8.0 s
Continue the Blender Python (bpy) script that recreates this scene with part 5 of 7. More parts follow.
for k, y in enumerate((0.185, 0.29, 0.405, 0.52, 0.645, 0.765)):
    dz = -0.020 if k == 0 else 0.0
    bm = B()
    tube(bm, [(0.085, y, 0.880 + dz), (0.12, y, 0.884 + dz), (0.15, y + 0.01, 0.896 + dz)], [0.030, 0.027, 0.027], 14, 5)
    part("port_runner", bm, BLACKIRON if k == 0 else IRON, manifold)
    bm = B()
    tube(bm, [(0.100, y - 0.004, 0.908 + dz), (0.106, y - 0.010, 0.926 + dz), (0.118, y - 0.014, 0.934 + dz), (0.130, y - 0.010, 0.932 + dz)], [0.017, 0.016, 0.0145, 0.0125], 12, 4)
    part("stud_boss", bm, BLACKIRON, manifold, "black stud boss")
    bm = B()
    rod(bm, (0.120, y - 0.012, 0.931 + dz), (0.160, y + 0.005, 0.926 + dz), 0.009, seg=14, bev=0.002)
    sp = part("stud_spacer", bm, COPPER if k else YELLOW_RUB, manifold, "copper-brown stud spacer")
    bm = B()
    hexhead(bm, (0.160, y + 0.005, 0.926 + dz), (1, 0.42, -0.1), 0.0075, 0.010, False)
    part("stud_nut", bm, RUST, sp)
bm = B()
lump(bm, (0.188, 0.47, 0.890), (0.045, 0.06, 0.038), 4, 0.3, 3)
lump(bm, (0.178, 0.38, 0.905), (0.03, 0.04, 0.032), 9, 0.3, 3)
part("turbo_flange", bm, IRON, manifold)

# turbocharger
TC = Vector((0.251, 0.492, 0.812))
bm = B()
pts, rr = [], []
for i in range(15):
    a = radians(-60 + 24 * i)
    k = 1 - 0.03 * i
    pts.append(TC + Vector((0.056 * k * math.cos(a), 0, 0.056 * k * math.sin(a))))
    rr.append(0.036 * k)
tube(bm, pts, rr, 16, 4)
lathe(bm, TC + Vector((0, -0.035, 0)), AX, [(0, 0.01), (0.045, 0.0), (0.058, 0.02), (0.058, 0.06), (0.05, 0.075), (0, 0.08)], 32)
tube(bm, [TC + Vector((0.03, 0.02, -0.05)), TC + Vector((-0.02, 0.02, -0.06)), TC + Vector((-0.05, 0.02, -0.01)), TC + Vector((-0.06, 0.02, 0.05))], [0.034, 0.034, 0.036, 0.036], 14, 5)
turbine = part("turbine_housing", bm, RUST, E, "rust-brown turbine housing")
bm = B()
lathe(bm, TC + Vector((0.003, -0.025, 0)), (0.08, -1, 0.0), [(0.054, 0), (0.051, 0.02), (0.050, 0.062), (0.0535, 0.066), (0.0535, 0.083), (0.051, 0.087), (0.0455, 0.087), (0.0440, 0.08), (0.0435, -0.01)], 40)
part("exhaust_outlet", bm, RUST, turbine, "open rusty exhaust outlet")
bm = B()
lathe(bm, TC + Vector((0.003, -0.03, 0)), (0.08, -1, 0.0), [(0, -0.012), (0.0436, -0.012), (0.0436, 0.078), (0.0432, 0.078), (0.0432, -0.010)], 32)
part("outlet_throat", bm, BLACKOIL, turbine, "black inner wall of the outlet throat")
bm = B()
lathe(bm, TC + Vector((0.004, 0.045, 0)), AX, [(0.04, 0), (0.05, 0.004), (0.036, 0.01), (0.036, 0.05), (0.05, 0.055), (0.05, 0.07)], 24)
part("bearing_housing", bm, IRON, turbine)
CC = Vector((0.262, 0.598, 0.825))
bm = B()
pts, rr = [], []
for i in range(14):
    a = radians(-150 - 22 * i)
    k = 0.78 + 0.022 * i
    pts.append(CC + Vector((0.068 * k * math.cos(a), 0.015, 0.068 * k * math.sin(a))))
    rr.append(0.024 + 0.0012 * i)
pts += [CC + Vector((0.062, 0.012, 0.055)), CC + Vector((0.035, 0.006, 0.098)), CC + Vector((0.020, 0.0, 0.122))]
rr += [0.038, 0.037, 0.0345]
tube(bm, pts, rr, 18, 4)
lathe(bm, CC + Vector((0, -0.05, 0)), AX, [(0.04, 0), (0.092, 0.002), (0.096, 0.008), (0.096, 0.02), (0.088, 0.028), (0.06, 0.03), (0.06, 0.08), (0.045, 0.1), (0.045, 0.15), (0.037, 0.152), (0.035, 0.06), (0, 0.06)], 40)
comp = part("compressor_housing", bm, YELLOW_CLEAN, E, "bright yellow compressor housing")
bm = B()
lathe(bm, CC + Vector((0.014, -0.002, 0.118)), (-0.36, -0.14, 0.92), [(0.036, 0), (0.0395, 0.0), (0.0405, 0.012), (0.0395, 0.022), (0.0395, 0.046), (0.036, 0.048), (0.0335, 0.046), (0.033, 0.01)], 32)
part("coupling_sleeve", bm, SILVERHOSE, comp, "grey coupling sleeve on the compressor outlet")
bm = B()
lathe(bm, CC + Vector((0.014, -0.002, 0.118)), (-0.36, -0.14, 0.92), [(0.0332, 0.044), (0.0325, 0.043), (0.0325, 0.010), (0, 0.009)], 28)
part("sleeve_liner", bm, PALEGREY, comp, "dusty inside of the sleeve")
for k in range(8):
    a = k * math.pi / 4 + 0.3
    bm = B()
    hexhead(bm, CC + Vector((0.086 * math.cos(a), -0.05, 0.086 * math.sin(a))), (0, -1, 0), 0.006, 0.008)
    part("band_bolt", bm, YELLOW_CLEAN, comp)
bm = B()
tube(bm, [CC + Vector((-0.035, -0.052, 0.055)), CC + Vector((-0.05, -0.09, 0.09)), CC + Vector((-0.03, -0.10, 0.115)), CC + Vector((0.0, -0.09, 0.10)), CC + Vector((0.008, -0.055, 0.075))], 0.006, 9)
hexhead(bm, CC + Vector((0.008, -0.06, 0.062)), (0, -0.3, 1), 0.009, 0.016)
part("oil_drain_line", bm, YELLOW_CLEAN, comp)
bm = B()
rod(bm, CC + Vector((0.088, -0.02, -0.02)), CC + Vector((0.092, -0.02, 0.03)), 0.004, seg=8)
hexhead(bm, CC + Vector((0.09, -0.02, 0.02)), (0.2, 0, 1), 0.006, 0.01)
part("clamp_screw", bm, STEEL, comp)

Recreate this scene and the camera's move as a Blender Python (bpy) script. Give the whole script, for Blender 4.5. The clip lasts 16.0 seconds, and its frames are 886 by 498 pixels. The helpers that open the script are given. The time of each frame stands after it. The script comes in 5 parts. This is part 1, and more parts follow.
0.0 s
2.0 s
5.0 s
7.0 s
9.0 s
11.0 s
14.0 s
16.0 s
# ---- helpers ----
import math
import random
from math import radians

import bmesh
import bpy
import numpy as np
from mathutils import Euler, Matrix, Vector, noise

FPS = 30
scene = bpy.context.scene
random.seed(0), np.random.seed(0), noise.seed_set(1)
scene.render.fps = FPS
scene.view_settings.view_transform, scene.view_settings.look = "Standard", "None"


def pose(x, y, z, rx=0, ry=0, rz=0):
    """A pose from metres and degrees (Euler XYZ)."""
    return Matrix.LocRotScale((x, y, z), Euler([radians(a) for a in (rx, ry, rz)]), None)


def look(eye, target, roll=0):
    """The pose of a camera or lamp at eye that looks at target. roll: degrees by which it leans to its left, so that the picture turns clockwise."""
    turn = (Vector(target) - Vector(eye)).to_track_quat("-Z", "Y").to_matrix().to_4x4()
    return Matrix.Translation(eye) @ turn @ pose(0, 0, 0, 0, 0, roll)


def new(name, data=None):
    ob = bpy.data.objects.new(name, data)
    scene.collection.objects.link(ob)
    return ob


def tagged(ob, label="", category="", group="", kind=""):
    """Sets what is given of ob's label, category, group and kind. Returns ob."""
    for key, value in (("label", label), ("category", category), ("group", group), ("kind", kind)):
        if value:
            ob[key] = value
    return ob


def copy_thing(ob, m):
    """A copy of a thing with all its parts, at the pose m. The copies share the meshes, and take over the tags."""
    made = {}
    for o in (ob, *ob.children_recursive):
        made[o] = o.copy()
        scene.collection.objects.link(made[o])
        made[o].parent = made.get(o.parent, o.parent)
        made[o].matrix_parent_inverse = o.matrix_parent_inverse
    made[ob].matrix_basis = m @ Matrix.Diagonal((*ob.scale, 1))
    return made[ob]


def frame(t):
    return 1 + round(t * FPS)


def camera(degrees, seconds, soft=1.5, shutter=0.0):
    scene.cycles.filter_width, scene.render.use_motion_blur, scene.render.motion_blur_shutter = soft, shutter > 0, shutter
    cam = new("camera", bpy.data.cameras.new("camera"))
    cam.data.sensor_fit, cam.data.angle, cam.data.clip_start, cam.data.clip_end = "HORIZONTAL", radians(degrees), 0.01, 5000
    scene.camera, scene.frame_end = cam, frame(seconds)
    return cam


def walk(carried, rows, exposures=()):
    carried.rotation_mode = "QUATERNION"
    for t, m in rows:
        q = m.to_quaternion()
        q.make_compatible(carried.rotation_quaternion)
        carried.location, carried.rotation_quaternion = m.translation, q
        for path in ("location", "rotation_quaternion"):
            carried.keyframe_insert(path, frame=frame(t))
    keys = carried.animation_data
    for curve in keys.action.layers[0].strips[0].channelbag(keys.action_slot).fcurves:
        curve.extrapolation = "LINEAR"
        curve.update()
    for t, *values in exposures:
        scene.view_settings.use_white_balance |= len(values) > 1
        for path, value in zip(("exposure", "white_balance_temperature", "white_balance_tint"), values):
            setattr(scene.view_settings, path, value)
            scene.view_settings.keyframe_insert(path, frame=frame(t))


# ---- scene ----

========================================================================

Using the records above, copy each line that contains "group".

▸ Reply
def tagged(ob, label="", category="", group="", kind=""):
    """Sets what is given of ob's label, category, group and kind. Returns ob."""
    for key, value in (("label", label), ("category", category), ("group", group), ("kind", kind)):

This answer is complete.